§ **Exercise prompt**: Each entry below is to be given again word for word, with no pictures.

^^^^^^^^^^^^^^^^

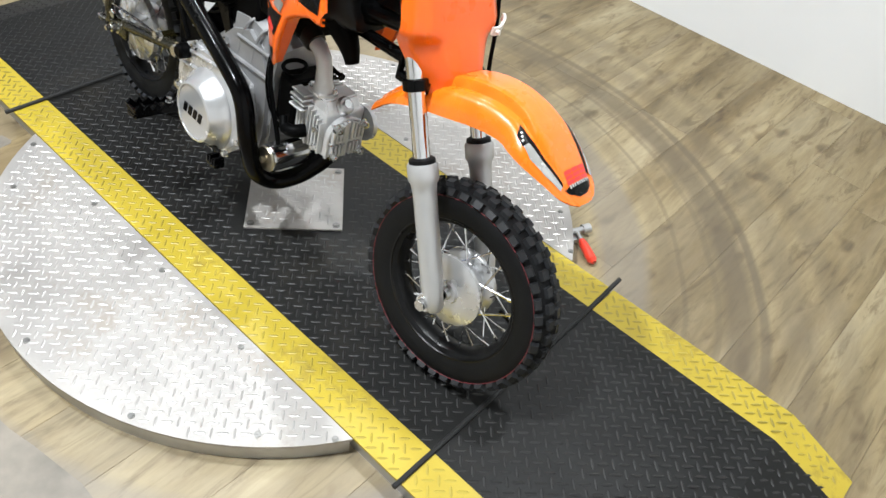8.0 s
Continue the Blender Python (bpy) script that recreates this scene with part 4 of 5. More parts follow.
clip = sheet([[(0.400, 0.066, 0.586), (0.4005, 0.066, 0.598)], [(0.4025, 0.074, 0.585), (0.403, 0.074, 0.599)], [(0.401, 0.084, 0.587), (0.4015, 0.084, 0.599)], [(0.397, 0.096, 0.591), (0.3975, 0.096, 0.602)], [(0.391, 0.108, 0.596), (0.3915, 0.108, 0.607)], [(0.383, 0.114, 0.599), (0.3835, 0.114, 0.610)]], 0.004, 4)
hexbolt(0.0042, 0.006, False, towards((0.403, 0.073, 0.592), (1, 0, 0.2)), clip)
fpart("cable_clip", clip, NYLON, plate_o, "white nylon cable clip")

prof = [(0.285, 0.440, 0.034, 0.022), (0.33, 0.487, 0.050, 0.030), (0.385, 0.527, 0.060, 0.044), (0.445, 0.553, 0.063, 0.054), (0.50, 0.560, 0.061, 0.050), (0.540, 0.553, 0.0605, 0.042), (0.562, 0.543, 0.067, 0.036), (0.585, 0.530, 0.0705, 0.029), (0.625, 0.499, 0.060, 0.014), (0.652, 0.474, 0.048, 0.003), (0.667, 0.462, 0.032, -0.002)]
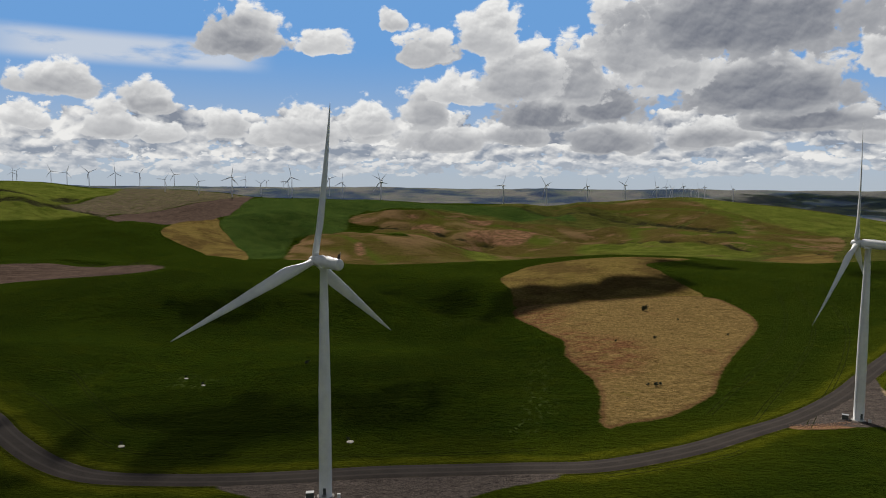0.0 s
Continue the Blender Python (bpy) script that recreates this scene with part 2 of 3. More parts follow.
MID = [(-12.1, 1480, -16.3), (-12.1, 1628, -33.3), (-10.6, 1480, 3.7), (-10.6, 1628, -11.3), (-7.1, 1480, 13.4), (-7.1, 1628, -0.7), (-3.6, 1480, 7.2), (-3.6, 1628, -7.5), (0.1, 1480, -11.9), (0.1, 1628, -28.5), (3.3, 1480, -34.4), (3.3, 1628, -53.3), (-17.7, 1720, 30.2), (-14.3, 1760, 34.3),
       (-10.6, 1800, 34.9), (-7.1, 1780, -0.8), (-7.1, 1958, -16.2), (-2.7, 1774, 3.5), (-2.7, 1951, -11.6), (2.8, 1768, 5.7), (2.8, 1945, -9.1), (6.5, 1762, -1.7), (6.5, 1938, -17.2), (9.7, 1756, -14.4), (9.7, 1932, -31.2), (12.5, 1750, -32.4), (12.5, 1925, -51.1), (-7.1, 2100, 24.9),
       (-7.1, 2310, 12), (-4.5, 2100, 43.2), (-4.5, 2310, 32.2), (-1.8, 2100, 45.3), (-1.8, 2310, 34.4)]
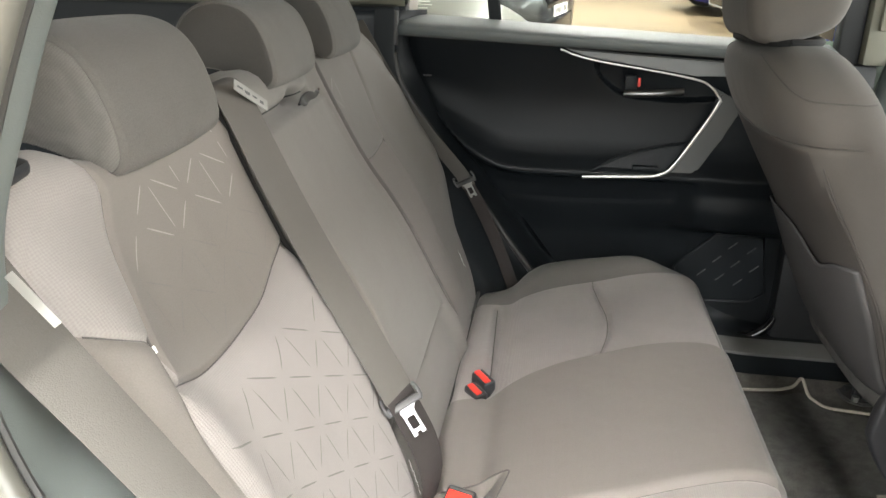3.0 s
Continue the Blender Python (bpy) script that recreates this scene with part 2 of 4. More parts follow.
def slab(bm, outline, thick, along, bevel=0.002):
    """A plate: an outline of points pushed along a vector, edges bevelled."""
    a = [bm.verts.new(p) for p in outline]
    b = [bm.verts.new(Vector(p) + Vector(along) * thick) for p in outline]
    n = len(a)
    faces = [bm.faces.new(a[::-1]), bm.faces.new(b)]
    faces += [bm.faces.new((a[i], a[(i + 1) % n], b[(i + 1) % n], b[i])) for i in range(n)]
    if bevel:
        edges = {e for f in faces[:2] for e in f.edges}
        bmesh.ops.bevel(bm, geom=list(edges), offset=bevel, segments=2, affect="EDGES")
    return bm


def ribbon(bm, pts, widths, w, t=0.0016, mat=None):
    """A band of webbing along points; widths: its crosswise directions."""
    rings = []
    pts = [Vector(p) for p in pts]
    for i, p in enumerate(pts):
        d = (pts[min(i + 1, len(pts) - 1)] - pts[max(i - 1, 0)]).normalized()
        s = Vector(widths[i])
        s = (s - d * s.dot(d)).normalized()
        nrm = s.cross(d).normalized() * (t / 2)
        h = w / 2
        rings.append([p - s * h - nrm * 0.4, p - s * (h - 0.002) - nrm, p + s * (h - 0.002) - nrm, p + s * h - nrm * 0.4,
                      p + s * h + nrm * 0.4, p + s * (h - 0.002) + nrm, p - s * (h - 0.002) + nrm, p - s * h + nrm * 0.4])
    return loft(bm, rings)


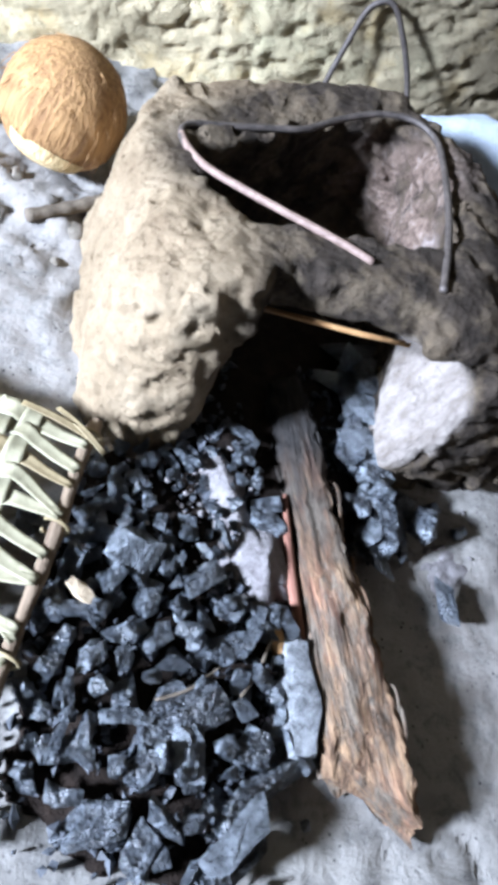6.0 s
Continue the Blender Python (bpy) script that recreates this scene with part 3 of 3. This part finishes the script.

^^^^^^^^^^^^^^^^

§ **Complete response**:
8.0 s
Continue the Blender Python (bpy) script that recreates this scene with part 4 of 5. More parts follow.
clip = sheet([[(0.400, 0.066, 0.586), (0.4005, 0.066, 0.598)], [(0.4025, 0.074, 0.585), (0.403, 0.074, 0.599)], [(0.401, 0.084, 0.587), (0.4015, 0.084, 0.599)], [(0.397, 0.096, 0.591), (0.3975, 0.096, 0.602)], [(0.391, 0.108, 0.596), (0.3915, 0.108, 0.607)], [(0.383, 0.114, 0.599), (0.3835, 0.114, 0.610)]], 0.004, 4)
hexbolt(0.0042, 0.006, False, towards((0.403, 0.073, 0.592), (1, 0, 0.2)), clip)
fpart("cable_clip", clip, NYLON, plate_o, "white nylon cable clip")

prof = [(0.285, 0.440, 0.034, 0.022), (0.33, 0.487, 0.050, 0.030), (0.385, 0.527, 0.060, 0.044), (0.445, 0.553, 0.063, 0.054), (0.50, 0.560, 0.061, 0.050), (0.540, 0.553, 0.0605, 0.042), (0.562, 0.543, 0.067, 0.036), (0.585, 0.530, 0.0705, 0.029), (0.625, 0.499, 0.060, 0.014), (0.652, 0.474, 0.048, 0.003), (0.667, 0.462, 0.032, -0.002)]
0.0 s
Continue the Blender Python (bpy) script that recreates this scene with part 2 of 3. More parts follow.
MID = [(-12.1, 1480, -16.3), (-12.1, 1628, -33.3), (-10.6, 1480, 3.7), (-10.6, 1628, -11.3), (-7.1, 1480, 13.4), (-7.1, 1628, -0.7), (-3.6, 1480, 7.2), (-3.6, 1628, -7.5), (0.1, 1480, -11.9), (0.1, 1628, -28.5), (3.3, 1480, -34.4), (3.3, 1628, -53.3), (-17.7, 1720, 30.2), (-14.3, 1760, 34.3),
       (-10.6, 1800, 34.9), (-7.1, 1780, -0.8), (-7.1, 1958, -16.2), (-2.7, 1774, 3.5), (-2.7, 1951, -11.6), (2.8, 1768, 5.7), (2.8, 1945, -9.1), (6.5, 1762, -1.7), (6.5, 1938, -17.2), (9.7, 1756, -14.4), (9.7, 1932, -31.2), (12.5, 1750, -32.4), (12.5, 1925, -51.1), (-7.1, 2100, 24.9),
       (-7.1, 2310, 12), (-4.5, 2100, 43.2), (-4.5, 2310, 32.2), (-1.8, 2100, 45.3), (-1.8, 2310, 34.4)]
3.0 s
Continue the Blender Python (bpy) script that recreates this scene with part 2 of 4. More parts follow.
def slab(bm, outline, thick, along, bevel=0.002):
    """A plate: an outline of points pushed along a vector, edges bevelled."""
    a = [bm.verts.new(p) for p in outline]
    b = [bm.verts.new(Vector(p) + Vector(along) * thick) for p in outline]
    n = len(a)
    faces = [bm.faces.new(a[::-1]), bm.faces.new(b)]
    faces += [bm.faces.new((a[i], a[(i + 1) % n], b[(i + 1) % n], b[i])) for i in range(n)]
    if bevel:
        edges = {e for f in faces[:2] for e in f.edges}
        bmesh.ops.bevel(bm, geom=list(edges), offset=bevel, segments=2, affect="EDGES")
    return bm


def ribbon(bm, pts, widths, w, t=0.0016, mat=None):
    """A band of webbing along points; widths: its crosswise directions."""
    rings = []
    pts = [Vector(p) for p in pts]
    for i, p in enumerate(pts):
        d = (pts[min(i + 1, len(pts) - 1)] - pts[max(i - 1, 0)]).normalized()
        s = Vector(widths[i])
        s = (s - d * s.dot(d)).normalized()
        nrm = s.cross(d).normalized() * (t / 2)
        h = w / 2
        rings.append([p - s * h - nrm * 0.4, p - s * (h - 0.002) - nrm, p + s * (h - 0.002) - nrm, p + s * h - nrm * 0.4,
                      p + s * h + nrm * 0.4, p + s * (h - 0.002) + nrm, p - s * (h - 0.002) + nrm, p - s * h + nrm * 0.4])
    return loft(bm, rings)


6.0 s
Continue the Blender Python (bpy) script that recreates this scene with part 3 of 3. This part finishes the script.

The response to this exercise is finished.